WORK INSTRUCTIONS. Word for word, give the material below again, minus any images.

DATASET EXCERPT.
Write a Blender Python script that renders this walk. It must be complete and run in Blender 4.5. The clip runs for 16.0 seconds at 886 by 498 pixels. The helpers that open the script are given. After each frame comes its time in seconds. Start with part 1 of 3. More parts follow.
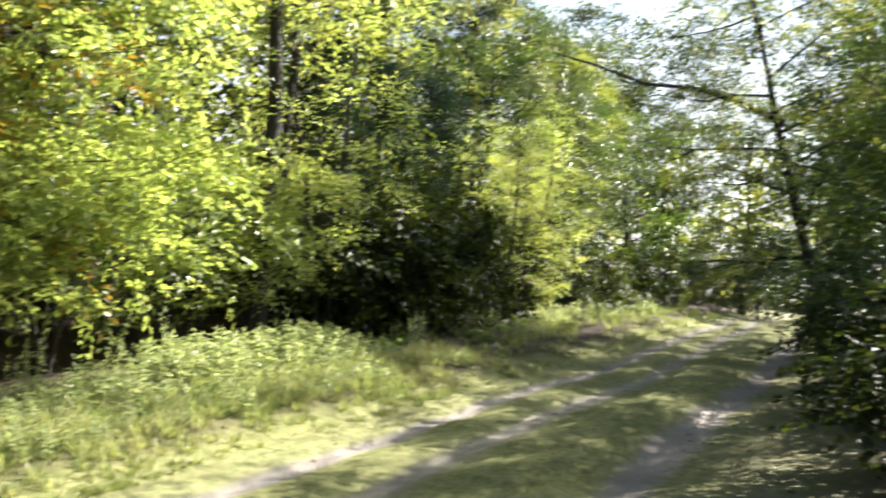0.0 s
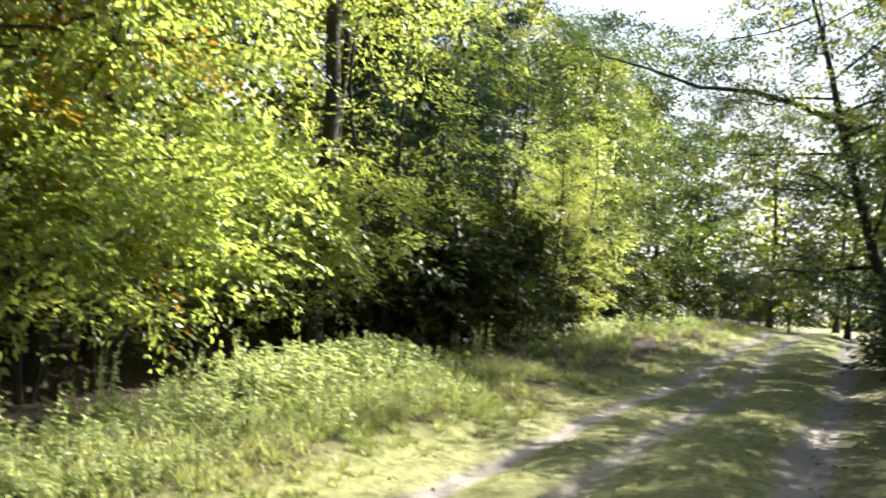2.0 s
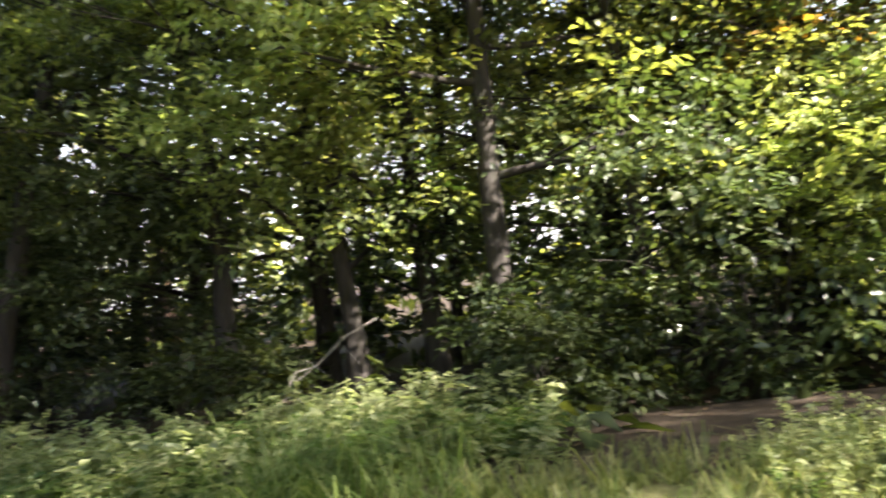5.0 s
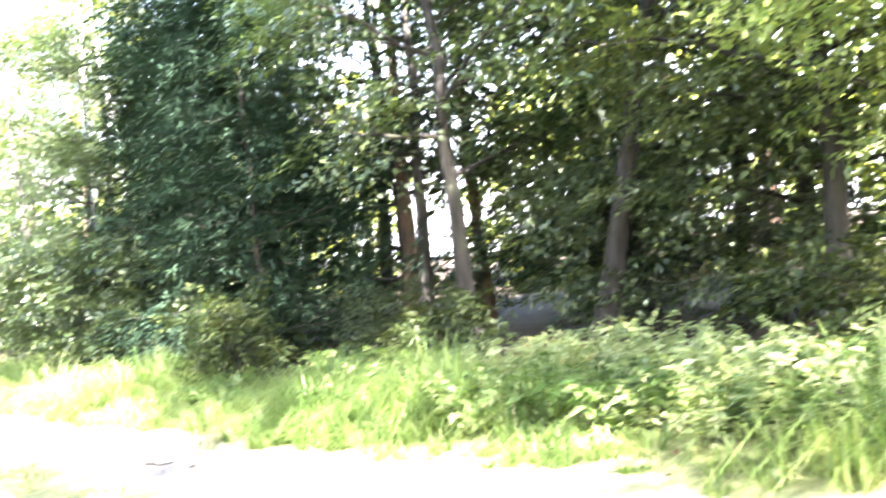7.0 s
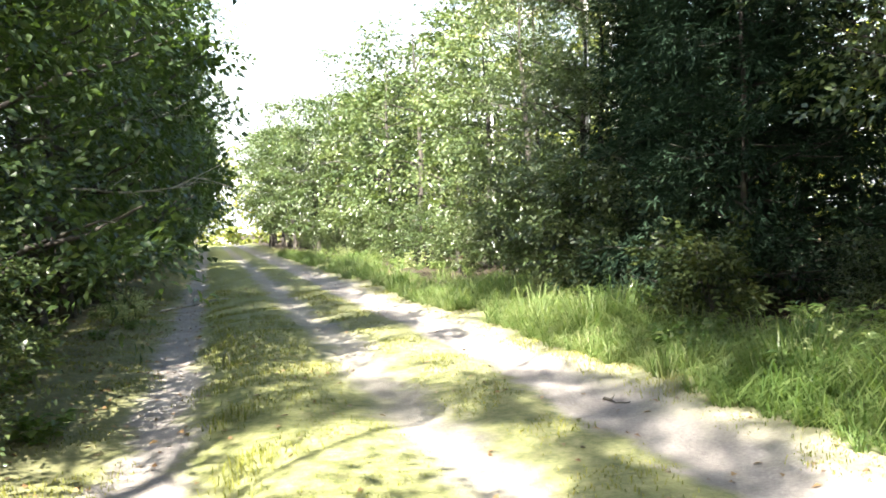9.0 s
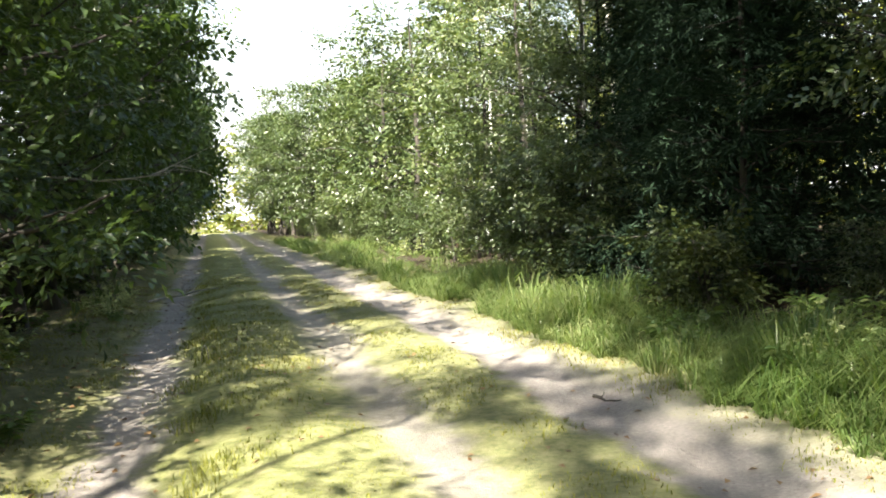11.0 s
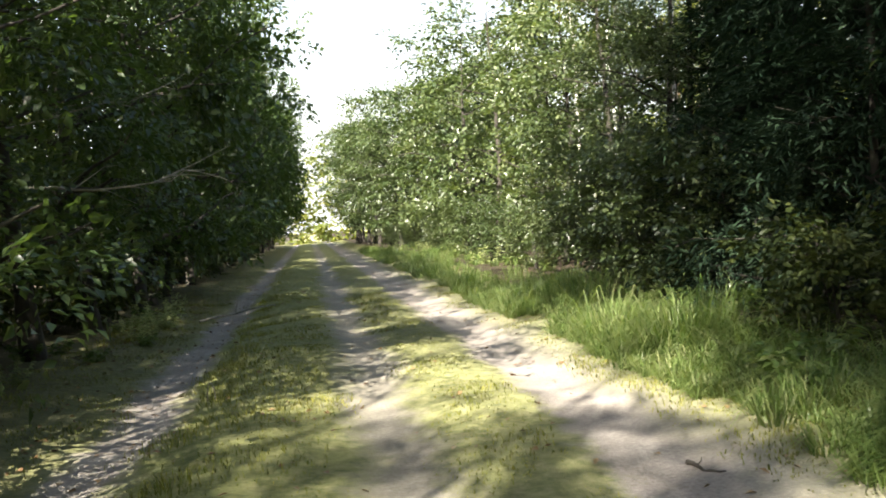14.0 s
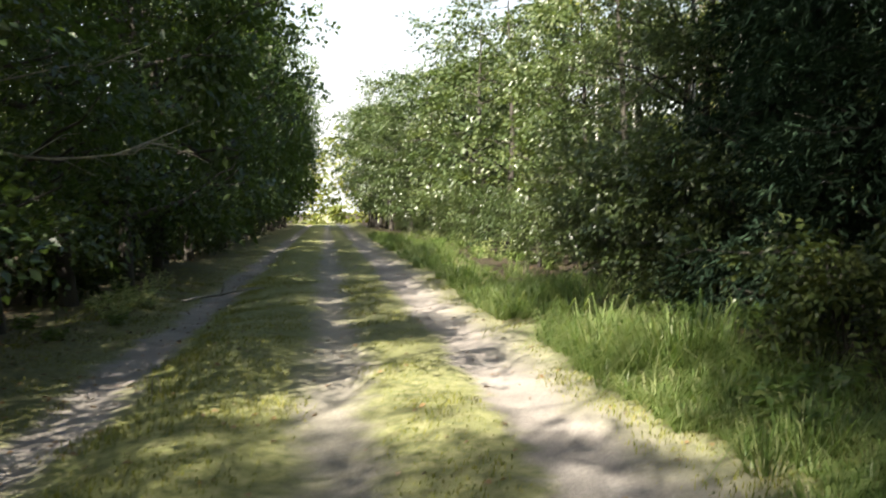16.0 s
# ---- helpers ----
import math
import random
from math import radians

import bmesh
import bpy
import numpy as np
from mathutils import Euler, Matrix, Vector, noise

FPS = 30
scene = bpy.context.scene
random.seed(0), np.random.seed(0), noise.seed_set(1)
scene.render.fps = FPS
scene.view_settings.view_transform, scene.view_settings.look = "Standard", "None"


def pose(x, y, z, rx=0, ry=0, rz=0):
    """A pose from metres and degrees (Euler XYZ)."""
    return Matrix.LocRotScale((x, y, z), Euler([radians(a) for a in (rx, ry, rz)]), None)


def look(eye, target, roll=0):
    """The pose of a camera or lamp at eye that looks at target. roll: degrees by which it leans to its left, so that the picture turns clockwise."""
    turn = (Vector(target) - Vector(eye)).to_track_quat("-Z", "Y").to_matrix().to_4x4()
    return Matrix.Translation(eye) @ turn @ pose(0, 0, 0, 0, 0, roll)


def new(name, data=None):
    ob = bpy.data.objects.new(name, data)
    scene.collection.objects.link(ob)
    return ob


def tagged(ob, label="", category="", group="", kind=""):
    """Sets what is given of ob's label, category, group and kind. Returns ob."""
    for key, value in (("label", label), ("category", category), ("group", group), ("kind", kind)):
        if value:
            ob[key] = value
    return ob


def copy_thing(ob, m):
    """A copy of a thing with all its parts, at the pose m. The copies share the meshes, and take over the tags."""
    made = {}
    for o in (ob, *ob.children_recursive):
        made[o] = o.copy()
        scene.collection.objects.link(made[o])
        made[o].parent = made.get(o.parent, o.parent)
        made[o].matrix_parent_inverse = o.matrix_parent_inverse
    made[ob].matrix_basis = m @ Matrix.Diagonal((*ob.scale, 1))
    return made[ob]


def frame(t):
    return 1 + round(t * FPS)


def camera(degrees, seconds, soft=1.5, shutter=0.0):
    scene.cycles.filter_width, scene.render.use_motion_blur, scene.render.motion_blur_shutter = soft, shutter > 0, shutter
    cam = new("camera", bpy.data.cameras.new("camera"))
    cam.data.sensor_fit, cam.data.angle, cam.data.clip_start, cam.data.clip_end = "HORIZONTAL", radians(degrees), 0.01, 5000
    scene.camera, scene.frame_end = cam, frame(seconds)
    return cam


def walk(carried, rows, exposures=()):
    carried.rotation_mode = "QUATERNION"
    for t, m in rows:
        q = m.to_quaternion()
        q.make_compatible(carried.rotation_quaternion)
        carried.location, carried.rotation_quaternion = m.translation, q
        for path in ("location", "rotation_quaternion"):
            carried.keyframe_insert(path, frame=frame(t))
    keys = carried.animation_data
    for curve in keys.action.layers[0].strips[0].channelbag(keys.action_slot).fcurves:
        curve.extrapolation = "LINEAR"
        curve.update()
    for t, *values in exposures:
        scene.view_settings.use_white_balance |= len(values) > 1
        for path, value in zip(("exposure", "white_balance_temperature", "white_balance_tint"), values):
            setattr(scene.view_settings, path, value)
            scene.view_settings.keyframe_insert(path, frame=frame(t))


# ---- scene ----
cam = camera(54.8, 16.0, 1.8, 0.4)
PATH = [
    (0, (-1.738, 0.807, 1.926), (-0.793, -0.955, 1.966), 5.5),
    (0.5, (-1.256, 0.823, 1.822), (-0.141, -0.837, 1.81), 5.9),
    (1, (-0.895, 0.707, 1.761), (0.132, -1.009, 1.761), 6.4),
    (1.5, (-0.633, 0.591, 1.737), (0.307, -1.174, 1.759), 8.9),
    (2, (-0.361, 0.587, 1.74), (0.581, -1.175, 1.813), 5.5),
    (2.5, (-0.125, 0.511, 1.714), (1.121, -1.041, 1.908), 1.9),
    (3, (-0.066, 0.499, 1.683), (1.486, -0.761, 1.76), 0.9),
    (3.5, (-0.235, 0.607, 1.555), (1.54, -0.314, 1.541), -1.0),
    (5.8, (-0.259, 0.861, 1.422), (1.621, 1.54, 1.495), -8.7),
    (6, (-0.254, 0.815, 1.426), (1.566, 1.642, 1.494), -8.9),
    (6.5, (-0.126, 0.872, 1.407), (1.513, 2.008, 1.556), -6.8),
    (7, (0.047, 0.968, 1.38), (1.523, 2.317, 1.395), -6.7),
    (7.5, (0.255, 1.294, 1.298), (1.478, 2.876, 1.262), -6.1),
    (8, (0.294, 1.281, 1.376), (1.241, 3.042, 1.331), -5.0),
    (8.5, (0.373, 1.285, 1.422), (1.005, 3.183, 1.384), -2.9),
    (9, (0.437, 1.296, 1.453), (0.962, 3.225, 1.393), -2.6),
    (11.3, (0.787, 1.699, 1.47), (1.306, 3.629, 1.376), -2.8),
    (11.5, (0.889, 1.795, 1.467), (1.355, 3.738, 1.384), -1.8),
    (12, (1.105, 2.07, 1.452), (1.449, 4.04, 1.411), -0.5),
    (12.5, (1.243, 2.363, 1.438), (1.569, 4.337, 1.426), -2.3),
    (13, (1.355, 2.621, 1.421), (1.681, 4.593, 1.384), -1.9),
    (13.5, (1.466, 2.886, 1.434), (1.733, 4.866, 1.349), -2.4),
    (14, (1.479, 3.138, 1.425), (1.784, 5.113, 1.361), -4.3),
    (14.5, (1.487, 3.291, 1.439), (1.698, 5.274, 1.283), -3.6),
    (15, (1.648, 3.372, 1.446), (1.856, 5.356, 1.299), 0.3),
    (15.5, (1.793, 3.49, 1.442), (2.002, 5.472, 1.276), -2.4),
    (16, (1.904, 3.71, 1.471), (2.172, 5.69, 1.38), -0.8),
]
EXPOSURES = [(0, 2.5, 6200, 12), (2.0, 2.45, 6200, 12), (3.0, 2.5, 6400, 16), (3.7, 2.6, 6400, 17), (5.8, 4.9, 6400, 18), (6.5, 5.95, 6000, 22), (7.0, 5.85, 5900, 19), (7.5, 5.5, 5700, 17),
             (8.0, 4.65, 5700, 16), (8.5, 3.95, 5900, 14), (9.2, 3.4, 6200, 11), (11.3, 2.9, 6400, 10), (12.5, 2.75, 6400, 10), (14.5, 2.6, 6500, 10), (16, 2.35, 6500, 10)]
walk(cam, [(t, look(eye, target, roll)) for t, eye, target, roll in PATH], EXPOSURES)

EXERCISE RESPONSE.
Write a Blender Python script that renders this walk. It must be complete and run in Blender 4.5. The clip runs for 16.0 seconds at 886 by 498 pixels. The helpers that open the script are given. After each frame comes its time in seconds. Start with part 1 of 3. More parts follow.
0.0 s
2.0 s
5.0 s
7.0 s
9.0 s
11.0 s
14.0 s
16.0 s
# ---- helpers ----
import math
import random
from math import radians

import bmesh
import bpy
import numpy as np
from mathutils import Euler, Matrix, Vector, noise

FPS = 30
scene = bpy.context.scene
random.seed(0), np.random.seed(0), noise.seed_set(1)
scene.render.fps = FPS
scene.view_settings.view_transform, scene.view_settings.look = "Standard", "None"


def pose(x, y, z, rx=0, ry=0, rz=0):
    """A pose from metres and degrees (Euler XYZ)."""
    return Matrix.LocRotScale((x, y, z), Euler([radians(a) for a in (rx, ry, rz)]), None)


def look(eye, target, roll=0):
    """The pose of a camera or lamp at eye that looks at target. roll: degrees by which it leans to its left, so that the picture turns clockwise."""
    turn = (Vector(target) - Vector(eye)).to_track_quat("-Z", "Y").to_matrix().to_4x4()
    return Matrix.Translation(eye) @ turn @ pose(0, 0, 0, 0, 0, roll)


def new(name, data=None):
    ob = bpy.data.objects.new(name, data)
    scene.collection.objects.link(ob)
    return ob


def tagged(ob, label="", category="", group="", kind=""):
    """Sets what is given of ob's label, category, group and kind. Returns ob."""
    for key, value in (("label", label), ("category", category), ("group", group), ("kind", kind)):
        if value:
            ob[key] = value
    return ob


def copy_thing(ob, m):
    """A copy of a thing with all its parts, at the pose m. The copies share the meshes, and take over the tags."""
    made = {}
    for o in (ob, *ob.children_recursive):
        made[o] = o.copy()
        scene.collection.objects.link(made[o])
        made[o].parent = made.get(o.parent, o.parent)
        made[o].matrix_parent_inverse = o.matrix_parent_inverse
    made[ob].matrix_basis = m @ Matrix.Diagonal((*ob.scale, 1))
    return made[ob]


def frame(t):
    return 1 + round(t * FPS)


def camera(degrees, seconds, soft=1.5, shutter=0.0):
    scene.cycles.filter_width, scene.render.use_motion_blur, scene.render.motion_blur_shutter = soft, shutter > 0, shutter
    cam = new("camera", bpy.data.cameras.new("camera"))
    cam.data.sensor_fit, cam.data.angle, cam.data.clip_start, cam.data.clip_end = "HORIZONTAL", radians(degrees), 0.01, 5000
    scene.camera, scene.frame_end = cam, frame(seconds)
    return cam


def walk(carried, rows, exposures=()):
    carried.rotation_mode = "QUATERNION"
    for t, m in rows:
        q = m.to_quaternion()
        q.make_compatible(carried.rotation_quaternion)
        carried.location, carried.rotation_quaternion = m.translation, q
        for path in ("location", "rotation_quaternion"):
            carried.keyframe_insert(path, frame=frame(t))
    keys = carried.animation_data
    for curve in keys.action.layers[0].strips[0].channelbag(keys.action_slot).fcurves:
        curve.extrapolation = "LINEAR"
        curve.update()
    for t, *values in exposures:
        scene.view_settings.use_white_balance |= len(values) > 1
        for path, value in zip(("exposure", "white_balance_temperature", "white_balance_tint"), values):
            setattr(scene.view_settings, path, value)
            scene.view_settings.keyframe_insert(path, frame=frame(t))


# ---- scene ----
cam = camera(54.8, 16.0, 1.8, 0.4)
PATH = [
    (0, (-1.738, 0.807, 1.926), (-0.793, -0.955, 1.966), 5.5),
    (0.5, (-1.256, 0.823, 1.822), (-0.141, -0.837, 1.81), 5.9),
    (1, (-0.895, 0.707, 1.761), (0.132, -1.009, 1.761), 6.4),
    (1.5, (-0.633, 0.591, 1.737), (0.307, -1.174, 1.759), 8.9),
    (2, (-0.361, 0.587, 1.74), (0.581, -1.175, 1.813), 5.5),
    (2.5, (-0.125, 0.511, 1.714), (1.121, -1.041, 1.908), 1.9),
    (3, (-0.066, 0.499, 1.683), (1.486, -0.761, 1.76), 0.9),
    (3.5, (-0.235, 0.607, 1.555), (1.54, -0.314, 1.541), -1.0),
    (5.8, (-0.259, 0.861, 1.422), (1.621, 1.54, 1.495), -8.7),
    (6, (-0.254, 0.815, 1.426), (1.566, 1.642, 1.494), -8.9),
    (6.5, (-0.126, 0.872, 1.407), (1.513, 2.008, 1.556), -6.8),
    (7, (0.047, 0.968, 1.38), (1.523, 2.317, 1.395), -6.7),
    (7.5, (0.255, 1.294, 1.298), (1.478, 2.876, 1.262), -6.1),
    (8, (0.294, 1.281, 1.376), (1.241, 3.042, 1.331), -5.0),
    (8.5, (0.373, 1.285, 1.422), (1.005, 3.183, 1.384), -2.9),
    (9, (0.437, 1.296, 1.453), (0.962, 3.225, 1.393), -2.6),
    (11.3, (0.787, 1.699, 1.47), (1.306, 3.629, 1.376), -2.8),
    (11.5, (0.889, 1.795, 1.467), (1.355, 3.738, 1.384), -1.8),
    (12, (1.105, 2.07, 1.452), (1.449, 4.04, 1.411), -0.5),
    (12.5, (1.243, 2.363, 1.438), (1.569, 4.337, 1.426), -2.3),
    (13, (1.355, 2.621, 1.421), (1.681, 4.593, 1.384), -1.9),
    (13.5, (1.466, 2.886, 1.434), (1.733, 4.866, 1.349), -2.4),
    (14, (1.479, 3.138, 1.425), (1.784, 5.113, 1.361), -4.3),
    (14.5, (1.487, 3.291, 1.439), (1.698, 5.274, 1.283), -3.6),
    (15, (1.648, 3.372, 1.446), (1.856, 5.356, 1.299), 0.3),
    (15.5, (1.793, 3.49, 1.442), (2.002, 5.472, 1.276), -2.4),
    (16, (1.904, 3.71, 1.471), (2.172, 5.69, 1.38), -0.8),
]
EXPOSURES = [(0, 2.5, 6200, 12), (2.0, 2.45, 6200, 12), (3.0, 2.5, 6400, 16), (3.7, 2.6, 6400, 17), (5.8, 4.9, 6400, 18), (6.5, 5.95, 6000, 22), (7.0, 5.85, 5900, 19), (7.5, 5.5, 5700, 17),
             (8.0, 4.65, 5700, 16), (8.5, 3.95, 5900, 14), (9.2, 3.4, 6200, 11), (11.3, 2.9, 6400, 10), (12.5, 2.75, 6400, 10), (14.5, 2.6, 6500, 10), (16, 2.35, 6500, 10)]
walk(cam, [(t, look(eye, target, roll)) for t, eye, target, roll in PATH], EXPOSURES)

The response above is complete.